Thinking Outside the Box
It’s no secret there’s a significant gap between the high and low revenue clubs in the National Hockey League. While teams like Florida, Nashville, and St. Louis showed last season they can compete on the ice, it’s a far different story away from the rink. This is one issue the NHL and the NHLPA can certainly agree on.
You don’t need further evidence from the players as their first proposal was executed close to perfection. They didn’t come out swinging looking to knock out Gary Bettman and his committee. This was purely an attempt to strike a fair deal that works for everyone involved. This doesn’t suggest the NHL won’t identify some holes in the player’s proposal as you can be assured they didn’t like everything. But as one high ranking NHL official told me this evening “It’s a starting point.”
That’s pretty much the best case scenario for NHL fans as training camps are scheduled to open up in just a matter of weeks. The same league source went on to say the player’s proposal “Was better than I expected. It maintains the current structure of our system and recognizes there is a problem that needs fixing.”
This is about as good of a response as anyone could ask for as the real negotiating process gets underway. NHLPA Executive director Donald Fehr was smart in how he played his opening proposal. The creativity that earns players millions of dollars on the ice was displayed as they carefully crafted out an “outside the box” way of thinking so that all 30 clubs can benefit.
In the past the immediate reaction from the owners has been to just take money from the players. This proposal shows that a resolution can be found without hurting either side.
Sure the higher revenue clubs may have to dig a little deeper in their pockets to help out a small market team but at the end of the day what is wrong with that? The NHL has been widely known to have the worst revenue sharing model in professional sports and this would certainly go a long way in correcting it.
In a nutshell the players are telling the owners they’re willing to take less money in salaries over the next few years as long as the wealthy clubs agree to increase revenue sharing to assist in helping the poorer clubs.
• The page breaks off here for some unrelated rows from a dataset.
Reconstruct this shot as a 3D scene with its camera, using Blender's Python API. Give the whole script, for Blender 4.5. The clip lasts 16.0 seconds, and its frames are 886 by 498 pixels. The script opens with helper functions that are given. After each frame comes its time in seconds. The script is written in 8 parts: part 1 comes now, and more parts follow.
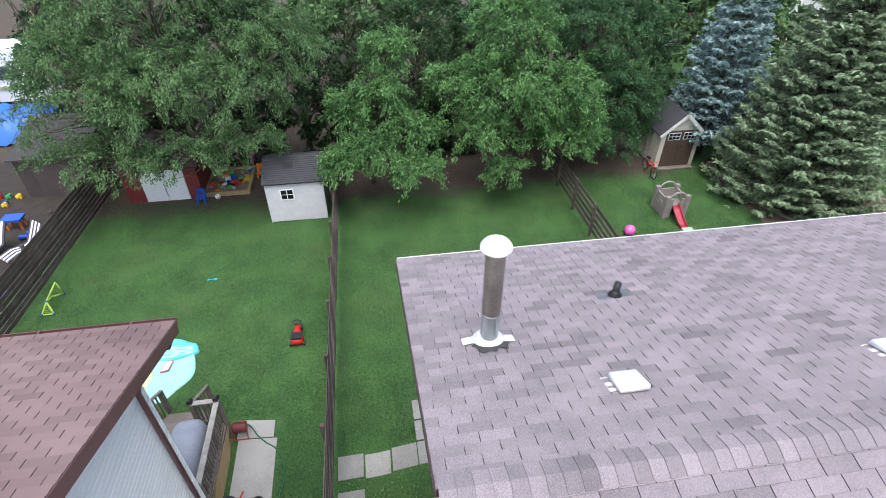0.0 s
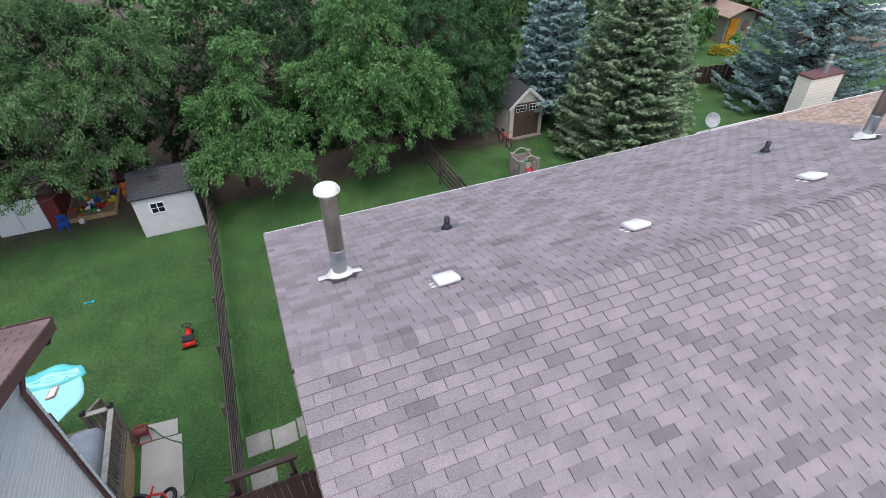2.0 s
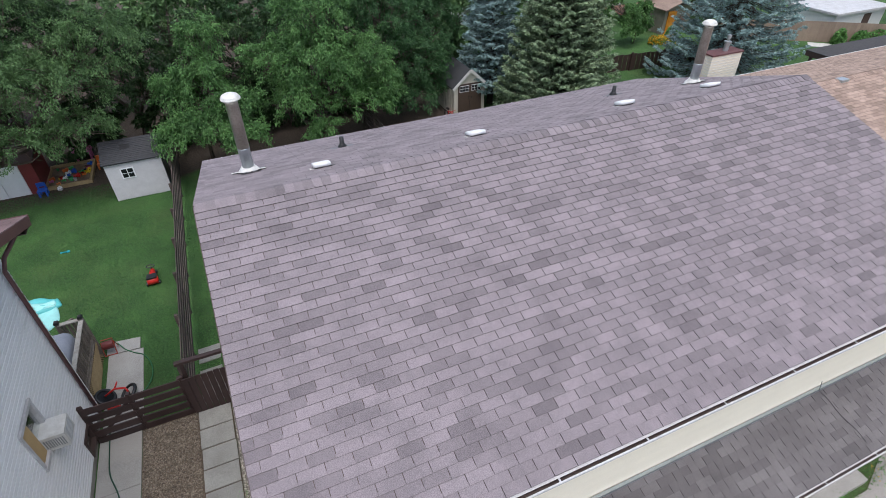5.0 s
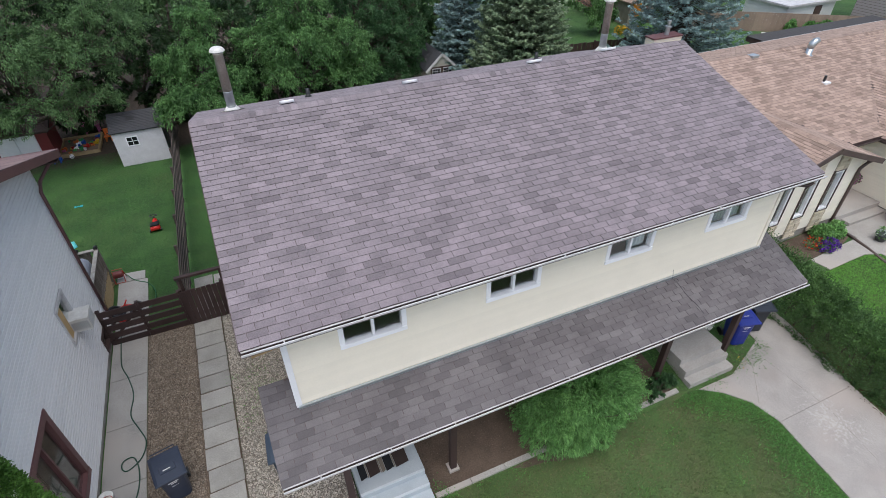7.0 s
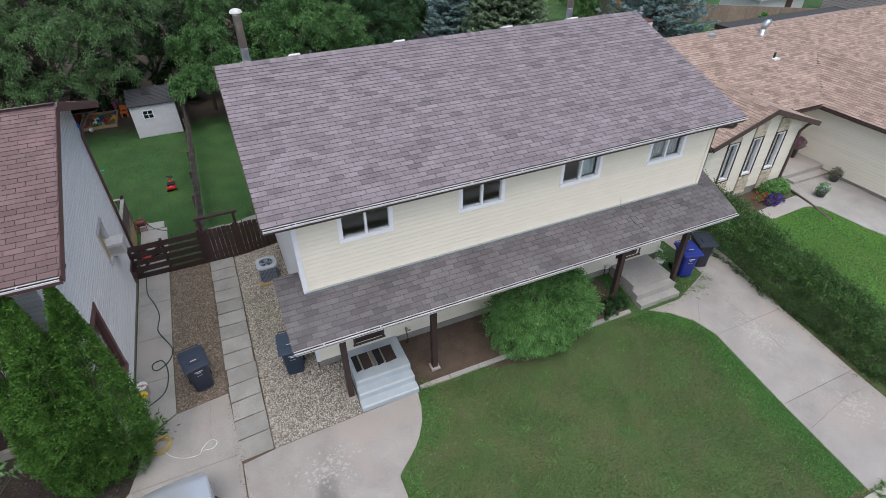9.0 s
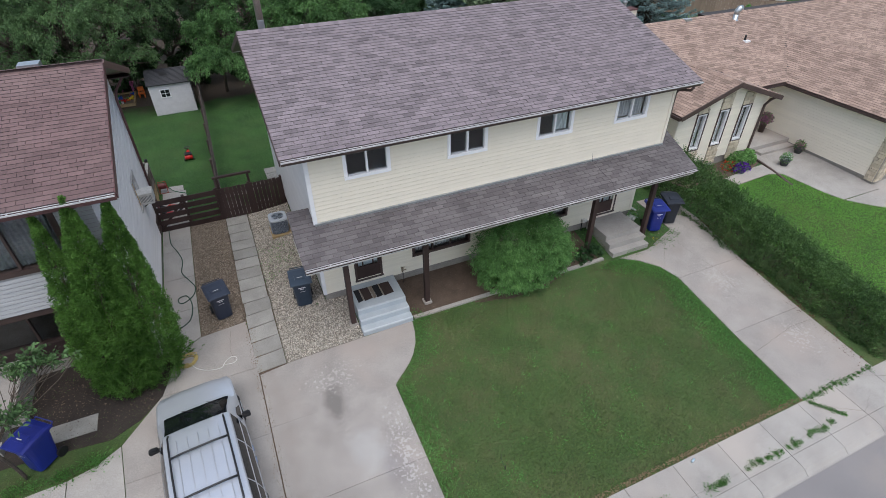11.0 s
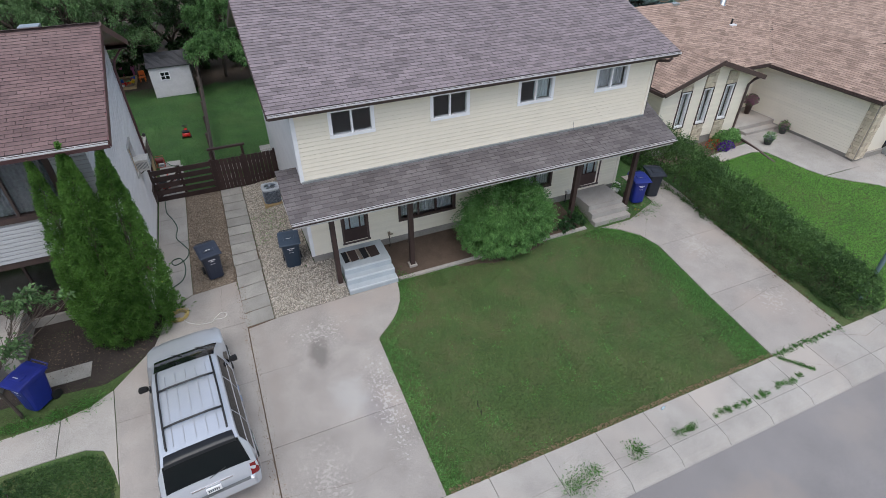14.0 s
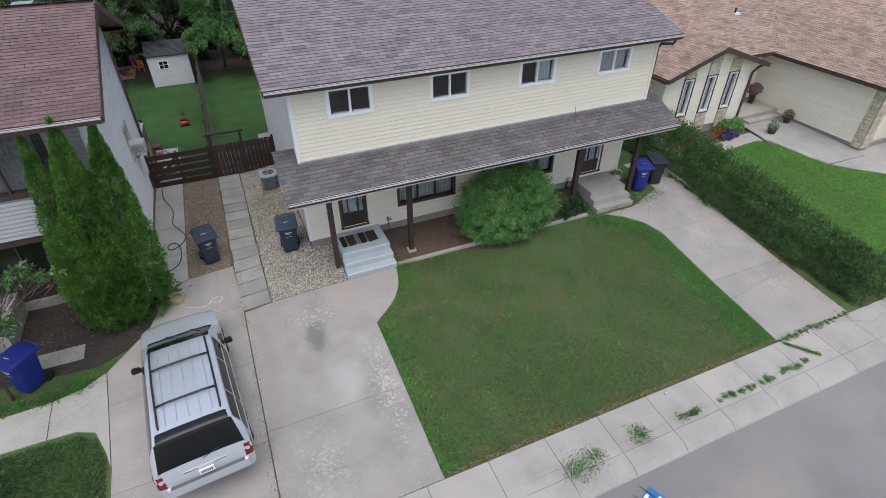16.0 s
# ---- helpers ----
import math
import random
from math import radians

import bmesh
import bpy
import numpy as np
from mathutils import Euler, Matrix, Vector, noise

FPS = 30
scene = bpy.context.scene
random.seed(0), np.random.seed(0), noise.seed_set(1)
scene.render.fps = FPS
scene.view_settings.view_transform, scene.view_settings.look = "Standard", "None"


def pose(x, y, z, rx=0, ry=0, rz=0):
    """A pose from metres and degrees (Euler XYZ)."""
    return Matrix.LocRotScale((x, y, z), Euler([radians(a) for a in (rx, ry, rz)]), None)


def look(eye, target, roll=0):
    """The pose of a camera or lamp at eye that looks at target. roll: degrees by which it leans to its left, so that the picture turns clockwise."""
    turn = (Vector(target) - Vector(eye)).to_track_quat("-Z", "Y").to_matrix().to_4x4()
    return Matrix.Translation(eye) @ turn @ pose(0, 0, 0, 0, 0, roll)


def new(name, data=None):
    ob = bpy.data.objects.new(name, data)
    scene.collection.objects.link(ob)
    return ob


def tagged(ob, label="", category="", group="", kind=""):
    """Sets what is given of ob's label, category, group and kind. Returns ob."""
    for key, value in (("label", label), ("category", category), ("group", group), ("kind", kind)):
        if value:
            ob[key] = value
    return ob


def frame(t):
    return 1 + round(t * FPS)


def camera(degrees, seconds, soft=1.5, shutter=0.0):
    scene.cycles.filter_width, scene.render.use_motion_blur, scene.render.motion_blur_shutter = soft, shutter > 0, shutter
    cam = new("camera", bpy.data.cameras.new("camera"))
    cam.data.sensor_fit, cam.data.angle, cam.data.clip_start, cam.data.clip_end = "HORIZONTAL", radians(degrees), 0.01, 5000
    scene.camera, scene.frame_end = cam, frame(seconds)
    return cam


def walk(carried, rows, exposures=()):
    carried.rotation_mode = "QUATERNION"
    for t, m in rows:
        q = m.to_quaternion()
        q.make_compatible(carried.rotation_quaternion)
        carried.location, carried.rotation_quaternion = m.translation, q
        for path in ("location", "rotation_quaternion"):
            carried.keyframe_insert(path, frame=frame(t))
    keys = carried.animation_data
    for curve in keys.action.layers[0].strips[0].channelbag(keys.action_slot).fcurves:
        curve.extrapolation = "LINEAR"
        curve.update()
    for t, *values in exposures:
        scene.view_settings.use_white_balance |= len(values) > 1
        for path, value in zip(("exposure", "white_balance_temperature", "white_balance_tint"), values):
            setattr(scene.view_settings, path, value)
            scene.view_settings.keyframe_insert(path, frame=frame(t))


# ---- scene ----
cam = camera(80.5, 16.0, soft=0.6)
PATH = [
    (0, (-0.893, 2.722, 11.991), (-0.654, 4.274, 10.752), 0.2),
    (0.5, (-0.975, 1.635, 12.172), (-0.638, 3.169, 10.935), -0.0),
    (1, (-0.823, 1.19, 12.281), (-0.408, 2.705, 11.044), -0.2),
    (1.5, (-0.591, 1.007, 12.288), (-0.058, 2.484, 11.05), -0.5),
    (2, (-0.472, 0.94, 12.209), (0.12, 2.393, 10.969), -0.6),
    (2.5, (-0.504, 0.774, 12.116), (0.105, 2.22, 10.875), -0.7),
    (3, (-0.627, 0.328, 12.053), (-0.004, 1.768, 10.814), -0.8),
    (5.5, (0.300, -3.810, 12.175), (0.931, -2.357, 10.955), -0.6),
    (6, (0.31, -4.743, 12.293), (0.944, -3.298, 11.065), -0.7),
    (6.5, (0.232, -5.729, 12.349), (0.866, -4.279, 11.125), -0.6),
    (7, (0.109, -6.709, 12.327), (0.744, -5.257, 11.106), -0.6),
    (7.5, (-0.104, -7.674, 12.309), (0.532, -6.221, 11.091), -0.5),
    (8, (-0.308, -8.437, 12.323), (0.329, -6.982, 11.109), -0.5),
    (8.5, (-0.492, -9.053, 12.231), (0.154, -7.599, 11.02), -0.5),
    (9, (-0.78, -9.704, 12.087), (-0.132, -8.248, 10.879), -0.4),
    (11.5, (-1.619, -12.824, 11.827), (-0.975, -11.36, 10.626), -0.3),
    (12, (-1.592, -13.303, 11.682), (-0.948, -11.835, 10.486), -0.3),
    (12.5, (-1.502, -13.491, 11.562), (-0.862, -12.023, 10.364), -0.3),
    (13, (-1.461, -13.546, 11.425), (-0.823, -12.077, 10.226), -0.2),
    (13.5, (-1.469, -13.573, 11.329), (-0.833, -12.103, 10.131), -0.2),
    (14, (-1.522, -13.591, 11.21), (-0.885, -12.12, 10.016), -0.2),
    (14.5, (-1.563, -13.593, 11.109), (-0.925, -12.121, 9.915), -0.2),
    (15, (-1.561, -13.615, 10.988), (-0.924, -12.142, 9.794), -0.2),
    (15.5, (-1.541, -13.657, 10.859), (-0.906, -12.185, 9.663), -0.1),
    (16, (-1.52, -13.69, 10.673), (-0.886, -12.218, 9.478), -0.1),
]
EXPOSURES = [(0, 1.64), (0.5, 1.56), (1, 1.43), (1.5, 1.31), (2, 1.23), (3, 1.15), (5.5, 0.94), (7, 0.86), (9, 0.81), (11.5, 0.72), (16, 0.72)]
walk(cam, [(t, look(eye, target, roll)) for t, eye, target, roll in PATH], EXPOSURES)
SKY, SUN = 0.118, 1.08

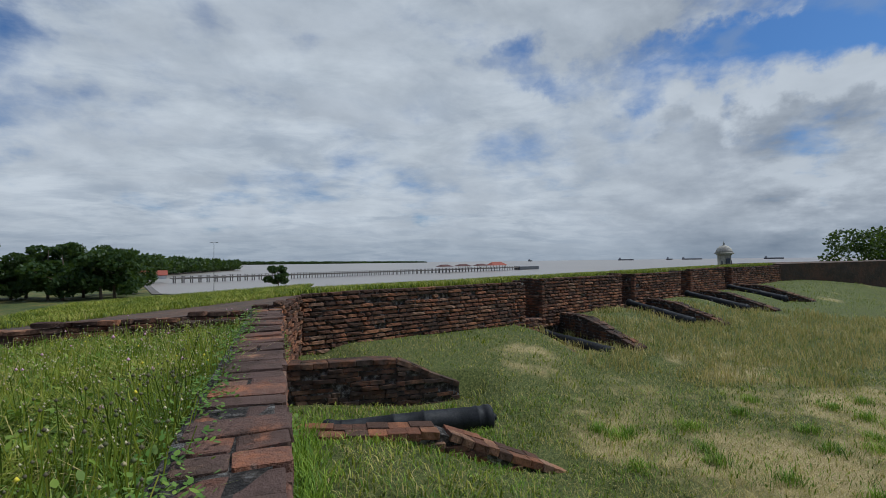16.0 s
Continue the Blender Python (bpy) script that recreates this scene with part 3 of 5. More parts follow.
# flat bricks on the top
caps = []
rr = random.Random(12)
for y0, y1, zt in ((-2.0, 4.55, 1.955),):
    y = y0
    while y < y1 - 0.05:
        L = rr.uniform(0.14, 0.29)
        L = min(L, y1 - y)
        for xc in (XW - 0.09, XW - 0.26):
            if rr.random() < 0.85:
                caps.append(pose(xc + rr.uniform(-0.015, 0.015), y + L / 2, zt + rr.uniform(-0.012, 0.012), rr.uniform(-2, 2), rr.uniform(-2, 2), 90 + rr.uniform(-4, 4)) @ Matrix.Diagonal((L - 0.012, 0.16, 0.06, 1)))
        y += L
lay(wall_1, caps, M_BRICK_WORN, near=near_eye, own=60, seed=4)

# southern merlon: earth body with an outer brick pier
south_body = rough_block("wall_2", [(XW - 0.38, -7), (XW - 0.38, 5.0), (-5.2, 4.80), (-7.0, 4.66), (-8.2, 4.60), (-9.2, 4.60), (-9.2, -7)], -7.2, [1.80, 1.74, 1.74, 1.68, 1.60, 1.55, 1.55], M_SOIL, "red earth body of the parapet with a crumbling edge", 0.07, 0.35)
def slope_z(x, y):
    """The crumbling side of the southern merlon, falling into the embrasure."""
    t = smooth_np(np.asarray(y) + 0.05 * np.sin(np.asarray(x) * 7), 4.35, 5.5)
    return 1.79 - 0.05 * (XW - np.asarray(x)) - 1.28 * t + 0.03 * np.sin(np.asarray(x) * 5) * np.sin(np.asarray(y) * 9)


grid_sheet("ground_slope", -8.15, -4.45, 4.2, 5.5, 0.06, M_SOIL, "red earth slope at the side of the embrasure", slope_z)
pier = rough_block("wall_3", [(-8.2, 4.30), (-8.18, 5.06), (-8.95, 4.98), (-8.95, 4.25)], -7.2, [1.58, 1.56, 1.50, 1.52], M_MORTAR, "old brick pier at the outer end of the embrasure")
pf = lambda u, z, o: (-8.16 + o, 4.36 + u, z)
lay(pier, course(pf, 0.70, (0.3, 1.62), lambda u: 1.62, 8, missing=0.03, rough=0.7), M_BRICK_BROWN, seed=5)
mortar_skin(pier, pf, 0.70, 0.3, 1.58, 11)
pf2 = lambda u, z, o: (-8.16 - u, 5.07 - 0.1 * u + o, z)
lay(pier, course(pf2, 0.80, (0.3, 1.62), lambda u: 1.62, 9, missing=0.03, rough=0.7), M_BRICK_BROWN, seed=6)
mortar_skin(pier, pf2, 0.78, 0.3, 1.56, 12)

# northern merlon beside the embrasure
cheek_r = lambda x: 6.52 + (XW - x) * 0.185
mer_poly = [(XW - 0.055, 6.58), (XW - 0.055, 12.46), (-8.9, 11.95), (-8.9, cheek_r(-8.9) + 0.03)]
wall_4 = rough_block("wall_4", mer_poly, -7.2, [1.84, 1.72, 1.42, 1.56], M_MORTAR, "thick brick merlon with blackened top courses and grass on top")
face4 = lambda u, z, o: (XW + o, 6.50 + u, z)
patchy = lambda u, z: (0.45 < u < 1.3 and 0.3 < z < 1.1 and (math.sin(u * 37) + math.sin(z * 53)) > 1.45)
rows = course(face4, 5.98, (0.02, 1.66), lambda u: 1.70, 21, missing=0.03, skip=patchy)
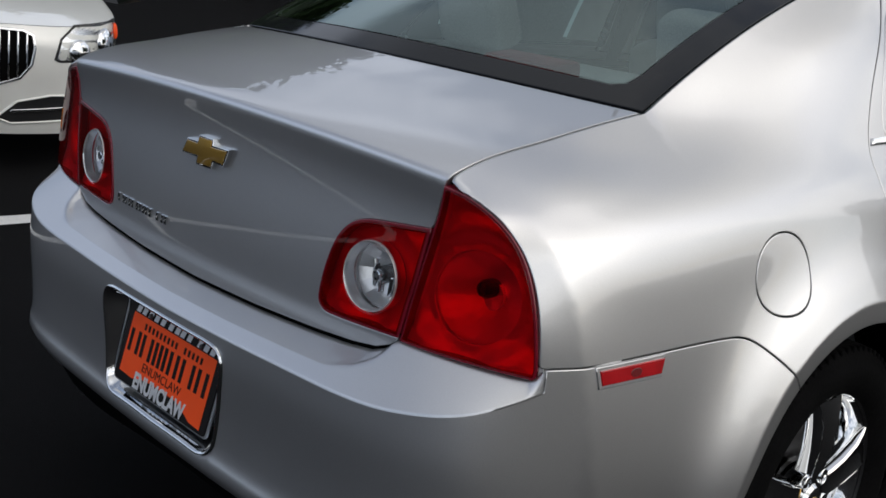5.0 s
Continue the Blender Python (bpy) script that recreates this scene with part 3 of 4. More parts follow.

The smaller revenue clubs will still need to show growth as there’s a concern the current revenue sharing model allows some teams to remain complacent in staying near the bottom. Knowing they’ll be receiving a nice revenue sharing payout after each season allows some teams to fake their way into showing they’re making business strides.
Sources with the NHLPA tell me they fear some teams don’t make the full effort to climb their way out of the financial hole they’re in.
The hard salary cap that was implemented in 2004 remains intact under this proposal as well as player contracts in terms of how they relate to term limits, salary arbitration, and free agency.
By now you have probably read the nuts and bolts of the proposal which include the players offering to cap their salary increases if league revenues continue to rise at the clip we’ve seen over the last several years. In other words club payrolls will no longer be tied directly to revenue in which they rise at the same rate as revenue.
Let Me Buy Your Cap Space?
What you might not have read is the idea of buying cap space from another club to allow a team to take on certain contracts. For example if the Philadelphia Flyers want to take on an $8 million player from the Nashville Predators but have only $6 million of cap space, they can purchase additional cap space from Nashville to allow the player to join their club.
How the NHL responds remains to be seen but I don’t see why small revenue teams would have an issue with this. A team like St. Louis for example doesn’t spend close to the cap so why not sell the remaining cap space you’re not going to use and pocket the additional revenue? You would probably have to set a cap for how much cap space a team could buy otherwise a team like Toronto would have a cap number exceeding $100 million.
Under the NHLPA proposal teams would also have the option to buy/sell draft picks. If a team like the New York Islanders or the Edmonton Oilers feels they have enough prospects stockpiled in their system, they’d have the option of selling a high pick for cash. How much would the fifth overall draft pick go for? This would allow a Vancouver, New York, or Detroit, who almost never have the opportunity to draft in the top five, to buy their way into the top of the first round.
More and more details of the proposal will continue to trickle out in the days ahead. At the very least we can all agree the NHLPA didn’t come out with the same militant, let’s kill the league approach we’ve seen in the past. Even high ranking NHL officials seem happy. One can only hope today is the first step in reaching a resolution.